Objective. Transcribe the lines below verbatim, skipping the images.
++++ Data lines
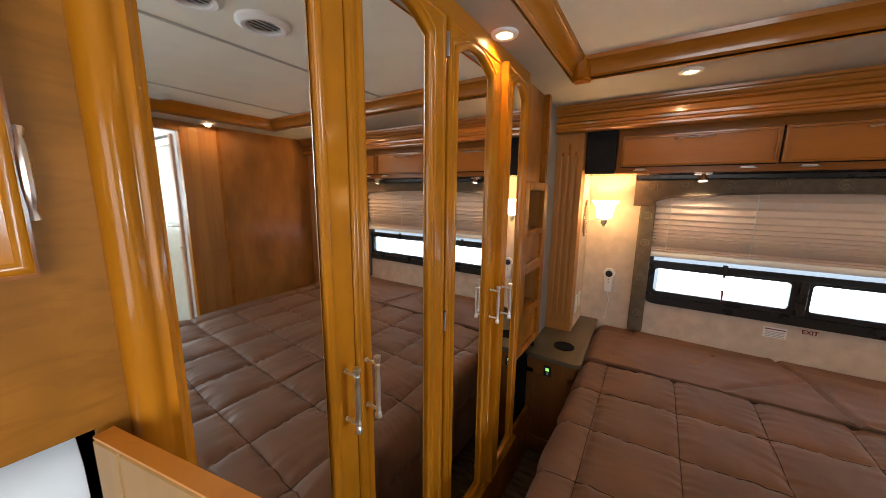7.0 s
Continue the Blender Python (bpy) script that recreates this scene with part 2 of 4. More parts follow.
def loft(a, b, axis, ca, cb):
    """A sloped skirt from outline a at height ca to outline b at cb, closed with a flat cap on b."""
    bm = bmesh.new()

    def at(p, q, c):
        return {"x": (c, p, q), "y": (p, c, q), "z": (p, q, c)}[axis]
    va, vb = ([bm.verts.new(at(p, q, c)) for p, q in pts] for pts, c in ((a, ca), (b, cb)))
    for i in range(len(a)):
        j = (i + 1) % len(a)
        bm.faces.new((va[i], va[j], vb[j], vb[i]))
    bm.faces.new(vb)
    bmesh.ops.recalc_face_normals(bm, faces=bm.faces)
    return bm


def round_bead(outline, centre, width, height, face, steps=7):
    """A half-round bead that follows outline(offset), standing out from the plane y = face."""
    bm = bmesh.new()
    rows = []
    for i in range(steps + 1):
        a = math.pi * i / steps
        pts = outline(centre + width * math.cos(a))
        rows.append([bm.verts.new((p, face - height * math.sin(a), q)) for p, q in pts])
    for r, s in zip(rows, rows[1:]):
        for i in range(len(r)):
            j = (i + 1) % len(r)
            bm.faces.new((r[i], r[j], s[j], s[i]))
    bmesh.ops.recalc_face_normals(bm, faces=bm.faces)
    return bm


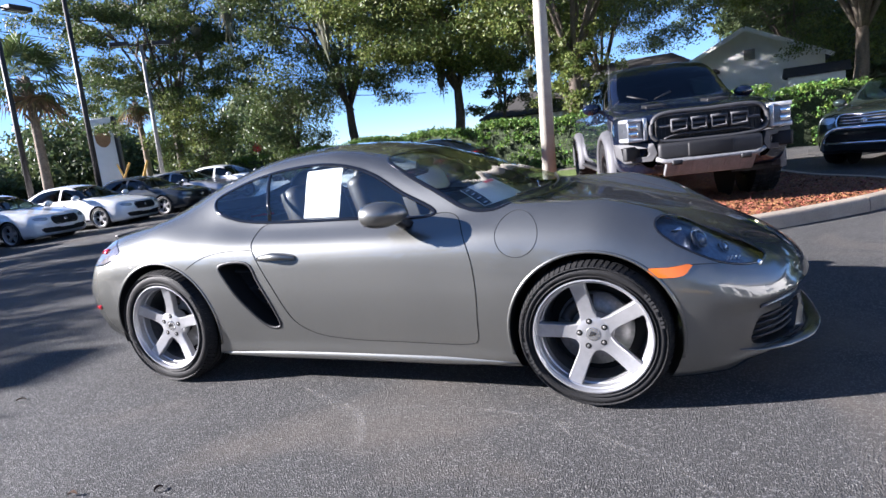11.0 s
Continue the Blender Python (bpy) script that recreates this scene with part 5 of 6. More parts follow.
++++++++
Output for this task.
7.0 s
Continue the Blender Python (bpy) script that recreates this scene with part 2 of 4. More parts follow.
def loft(a, b, axis, ca, cb):
    """A sloped skirt from outline a at height ca to outline b at cb, closed with a flat cap on b."""
    bm = bmesh.new()

    def at(p, q, c):
        return {"x": (c, p, q), "y": (p, c, q), "z": (p, q, c)}[axis]
    va, vb = ([bm.verts.new(at(p, q, c)) for p, q in pts] for pts, c in ((a, ca), (b, cb)))
    for i in range(len(a)):
        j = (i + 1) % len(a)
        bm.faces.new((va[i], va[j], vb[j], vb[i]))
    bm.faces.new(vb)
    bmesh.ops.recalc_face_normals(bm, faces=bm.faces)
    return bm


def round_bead(outline, centre, width, height, face, steps=7):
    """A half-round bead that follows outline(offset), standing out from the plane y = face."""
    bm = bmesh.new()
    rows = []
    for i in range(steps + 1):
        a = math.pi * i / steps
        pts = outline(centre + width * math.cos(a))
        rows.append([bm.verts.new((p, face - height * math.sin(a), q)) for p, q in pts])
    for r, s in zip(rows, rows[1:]):
        for i in range(len(r)):
            j = (i + 1) % len(r)
            bm.faces.new((r[i], r[j], s[j], s[i]))
    bmesh.ops.recalc_face_normals(bm, faces=bm.faces)
    return bm


11.0 s
Continue the Blender Python (bpy) script that recreates this scene with part 5 of 6. More parts follow.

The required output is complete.